Even given the DFC’s report, Goss said growing Detroit’s middle class isn’t the only factor in moving the city forward.
“While much of the focus is on middle-class families, we need to be supportive of many different types of households and create high-quality options for those,” Goss said. “This would include creating strong business districts where residents can access amenities in a short walk from their home.”
So, what is the alternative if Detroit doesn’t effectively grow the number of Black middle-class households?
“The 12 neighborhoods that are considered middle class would stabilize or grow with white middle-class households,” Goss said. “The rest of Detroit would continue to decline.”
It’s no secret that Detroit’s revival is viewed by some blacks in the city as white gentrification. This is due to the number of whites continuing to move to the city, simultaneously with continued developments such as luxury apartments with higher rents.
But Manning Thomas suggest that gentrification is playing out differently in a city like Detroit with an 80 percent majority black population.

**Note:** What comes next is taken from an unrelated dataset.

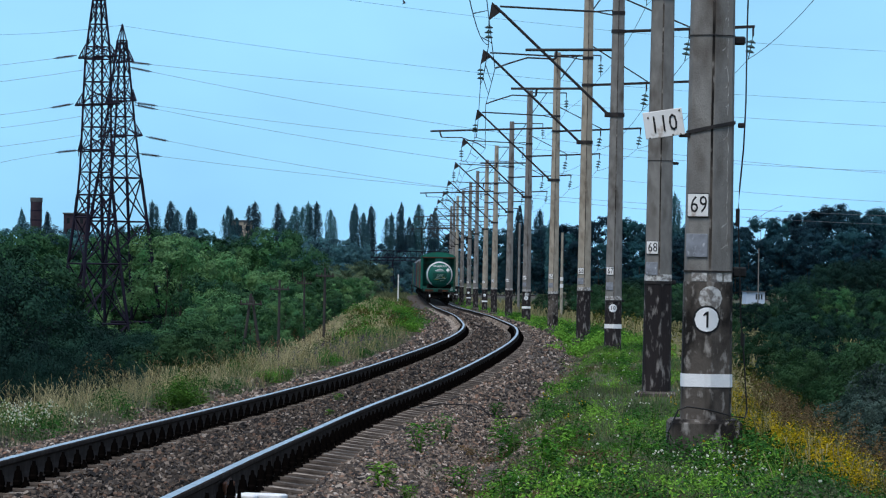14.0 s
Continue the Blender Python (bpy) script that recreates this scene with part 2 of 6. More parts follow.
M["grass_dry"] = leaf_material("dry straw grass", (0.40, 0.33, 0.165), (0.19, 0.18, 0.08), 0.4, 0.3, per_tree=False)
M["weed"] = leaf_material("weed leaves", (0.034, 0.140, 0.016), (0.105, 0.245, 0.032), 0.4, 0.25)
M["yellow_flower"] = leaf_material("golden flower heads", (0.55, 0.38, 0.010), (0.40, 0.30, 0.012), 0.3, 0.3, per_tree=False)
M["rust_flower"] = leaf_material("withered brown heads", (0.130, 0.085, 0.040), (0.090, 0.065, 0.034), 0.4, 0.2, per_tree=False)
M["white_flower"] = leaf_material("white flower heads", (0.75, 0.75, 0.66), (0.62, 0.66, 0.48), 0.2, 0.3, per_tree=False)
M["weed_dark"] = leaf_material("dark green herb leaves", (0.016, 0.070, 0.014), (0.044, 0.128, 0.022), 0.5, 0.15, per_tree=False)
M["weed_lime"] = leaf_material("yellow-green herb leaves", (0.110, 0.200, 0.024), (0.070, 0.170, 0.024), 0.45, 0.2, per_tree=False)
M["weed_grey"] = leaf_material("grey-green feathery herb", (0.078, 0.108, 0.054), (0.128, 0.144, 0.078), 0.4, 0.2, per_tree=False)
M["straw_pale"] = leaf_material("bleached straw", (0.50, 0.42, 0.24), (0.34, 0.29, 0.15), 0.35, 0.3, per_tree=False)
M["gold_leaf"] = leaf_material("yellowed herb leaves", (0.50, 0.34, 0.008), (0.28, 0.22, 0.010), 0.5, 0.3, per_tree=False)
M["olive_leaf"] = leaf_material("olive herb leaves", (0.095, 0.090, 0.014), (0.052, 0.066, 0.014), 0.45, 0.2, per_tree=False)
M["bush_leaf"] = leaf_material("dark bush leaves", (0.034, 0.110, 0.018), (0.105, 0.190, 0.026), 0.5, 0.2, per_tree=False)
M["purple_flower"] = leaf_material("purple sage spikes", (0.075, 0.055, 0.095), (0.11, 0.08, 0.12), 0.3, 0.2, per_tree=False)

M["ring_white"] = material("dusty white ring paint", (0.62, 0.63, 0.62), 0.75, second=(0.50, 0.51, 0.50), scale=5, amount=0.4)
M["tank_dark"] = material("overpainted dark green", (0.006, 0.060, 0.045), 0.6, second=(0.005, 0.045, 0.034), scale=3)
M["teal_green"] = material("lighter green panel", (0.010, 0.15, 0.10), 0.55, second=(0.008, 0.11, 0.078), scale=2, stain=(0.06, 0.05, 0.03), stain_amount=0.15)
M["stencil_grey"] = material("faded stencil paint", (0.35, 0.45, 0.42), 0.7)
M["stencil_yellow"] = material("yellow stencil paint", (0.45, 0.42, 0.10), 0.7)


# ---- mesh helpers ----
def mesh_object(name, bm, mat, parent=None, label="", smooth=False):
    me = bpy.data.meshes.new(name)
    bm.to_mesh(me)
    bm.free()
    for mm in (mat if isinstance(mat, (list, tuple)) else (mat,)):
        me.materials.append(mm)
    if smooth:
        me.shade_smooth()
    ob = new(name, me)
    if parent is not None:
        ob.parent = parent
    if label:
        tagged(ob, label)
    return ob


def part(name, bm, mat, parent, label="", smooth=False):
    return mesh_object(name, bm, mat, parent, label, smooth)


def soup(name, verts, faces, mat, parent=None, label="", slots=None):
    me = bpy.data.meshes.new(name)
    me.from_pydata(verts, [], faces)
    for mm in (mat if isinstance(mat, (list, tuple)) else (mat,)):
        me.materials.append(mm)
    if slots is not None:
        me.polygons.foreach_set("material_index", slots)
    ob = new(name, me)
    if parent is not None:
        ob.parent = parent
    if label:
        tagged(ob, label)
    return ob


def root(name, m=None, **tags):
    ob = new(name)
    ob.empty_display_size = 0.2
    if m is not None:
        ob.matrix_basis = m
    return tagged(ob, **tags)


def box(bm, c, size, rot=None, bevel=0.0, slot=0):
    mat = Matrix.Translation(c) @ (rot.to_4x4() if rot is not None else Matrix()) @ Matrix.Diagonal((*size, 1))
    r = bmesh.ops.create_cube(bm, size=1.0, matrix=mat)
    fs = {f for v in r["verts"] for f in v.link_faces}
    for f in fs:
        f.material_index = slot
    if bevel:
        bmesh.ops.bevel(bm, geom=list({e for v in r["verts"] for e in v.link_edges}), offset=bevel, segments=1, affect="EDGES", material=slot)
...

“The major challenges from white gentrification in Detroit differ than those in other cities,” Manning Thomas said. “So much of the central city had emptied out that the kind of physical displacement apparent in other cities has been minimal. But rent is another matter, and so is what some people feel is social displacement.”
Manning Thomas adds that is also where growth in Detroit’s Black middle class comes into play.
“It could be that if blacks felt they had an equal chance at gaining the jobs newly arising in the CBD (central business district) – that is – if the black middle class were able to share in the incoming wealth, concerns about this issue would die down, a lot,” Manning Thomas said.